**What you will do:**
Copy all of the material word for word, except for the pictures.

┌─ Information shown

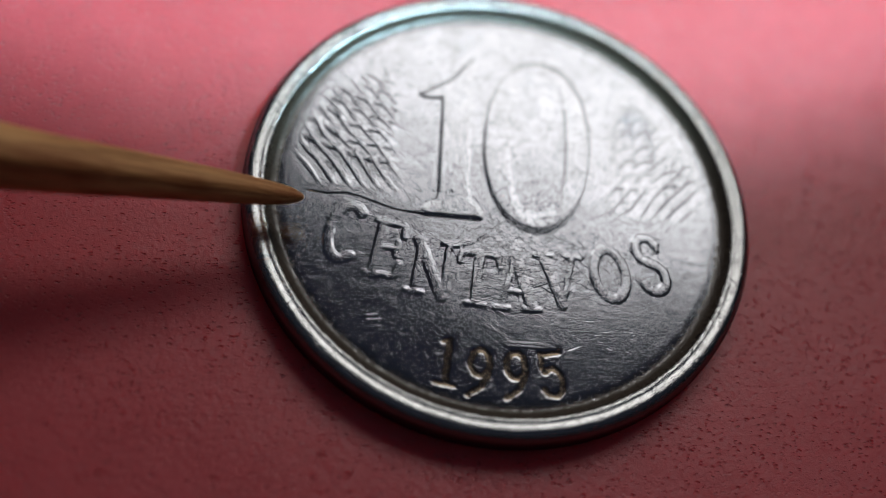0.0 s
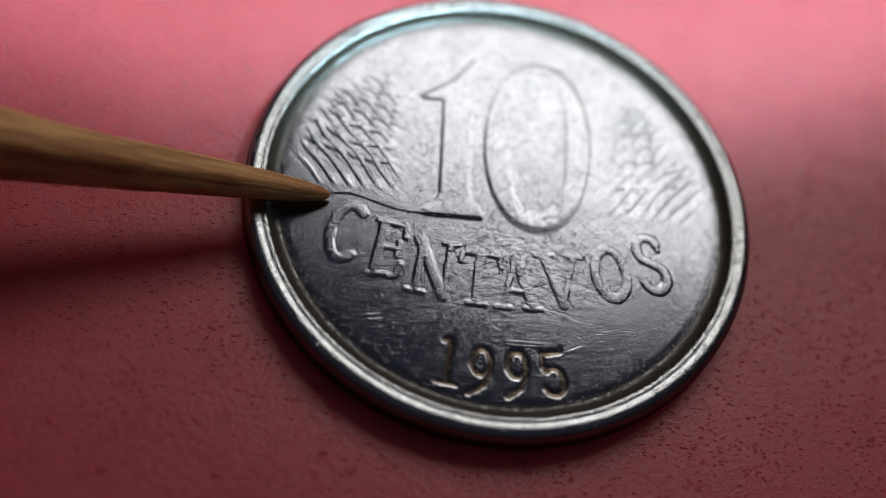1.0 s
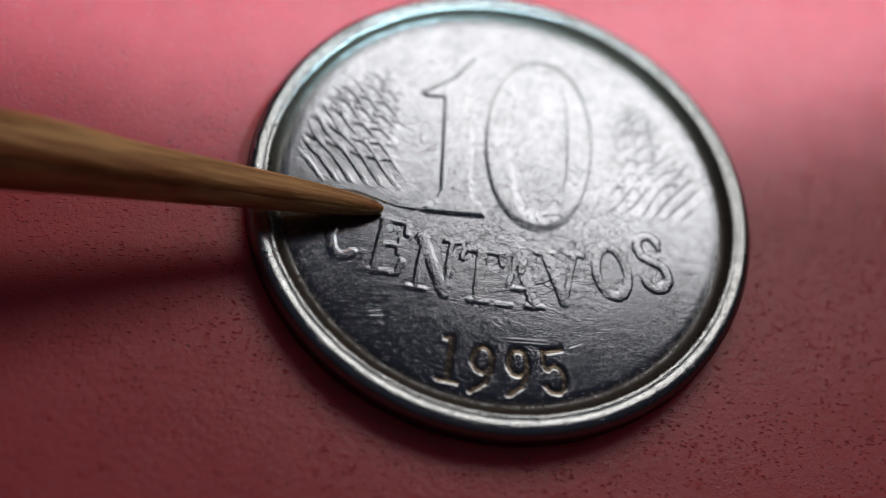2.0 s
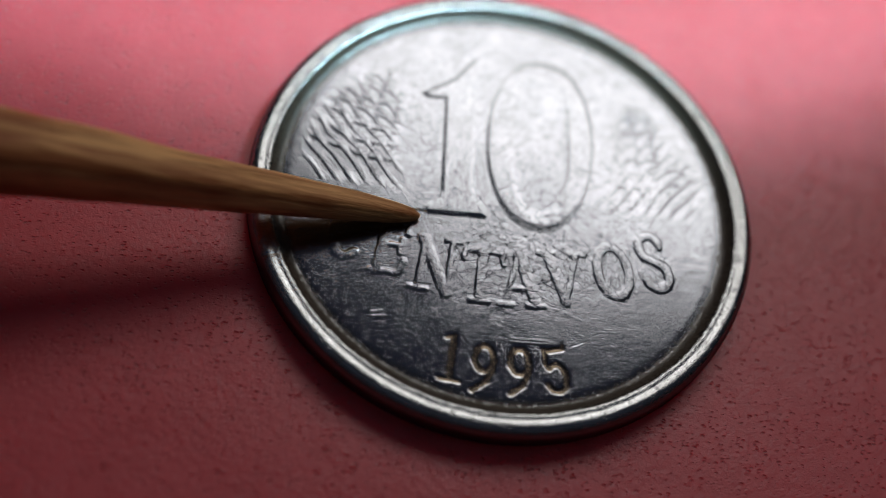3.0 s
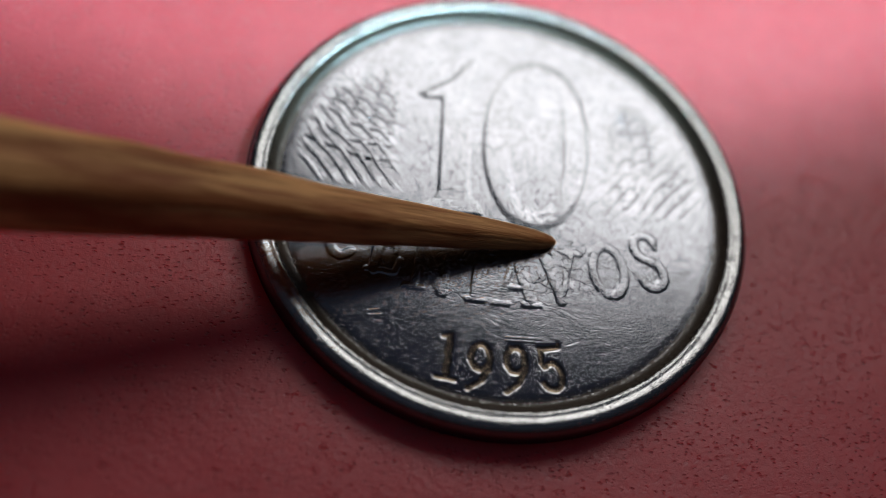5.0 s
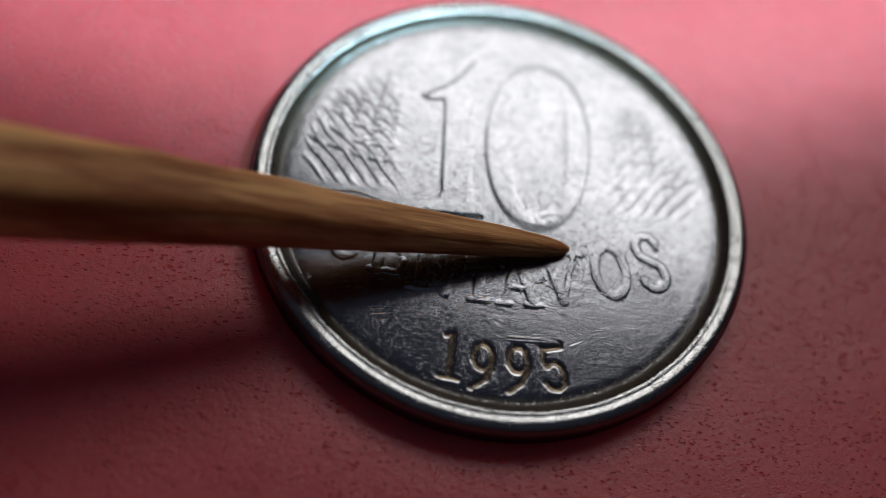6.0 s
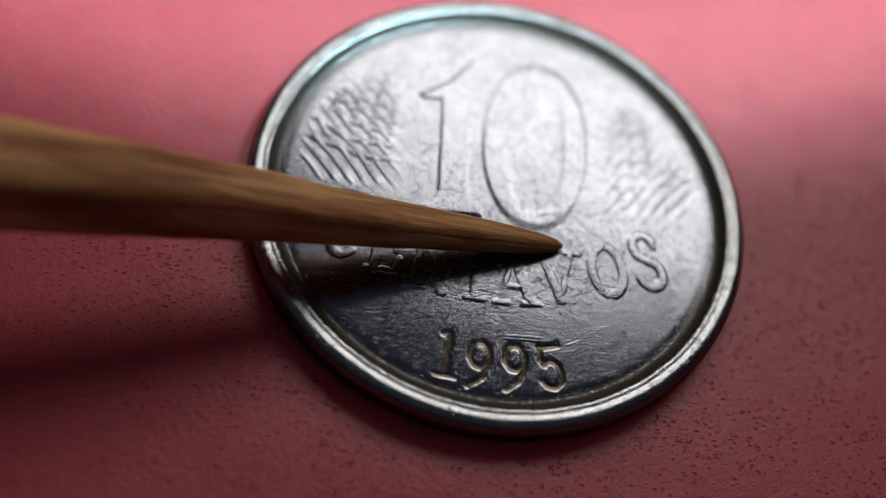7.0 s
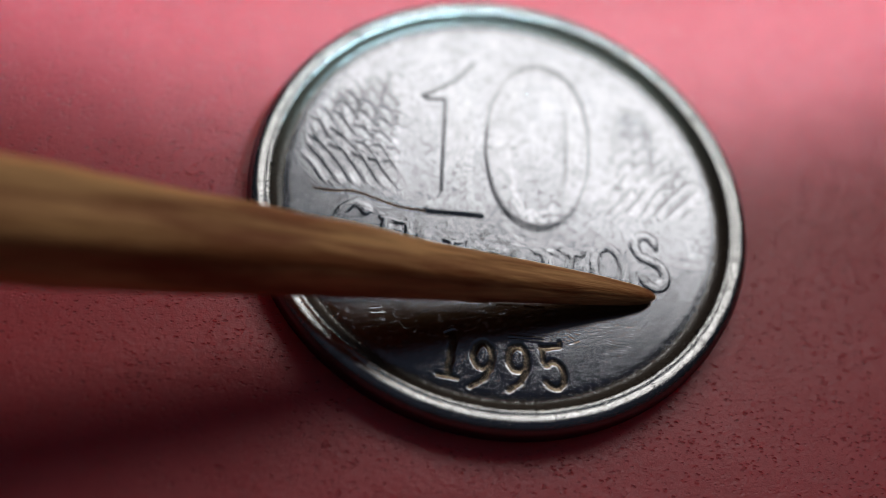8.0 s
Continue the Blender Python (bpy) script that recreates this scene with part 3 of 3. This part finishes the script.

└─

**Response:**
0.0 s
1.0 s
2.0 s
3.0 s
5.0 s
6.0 s
7.0 s
8.0 s
Continue the Blender Python (bpy) script that recreates this scene with part 3 of 3. This part finishes the script.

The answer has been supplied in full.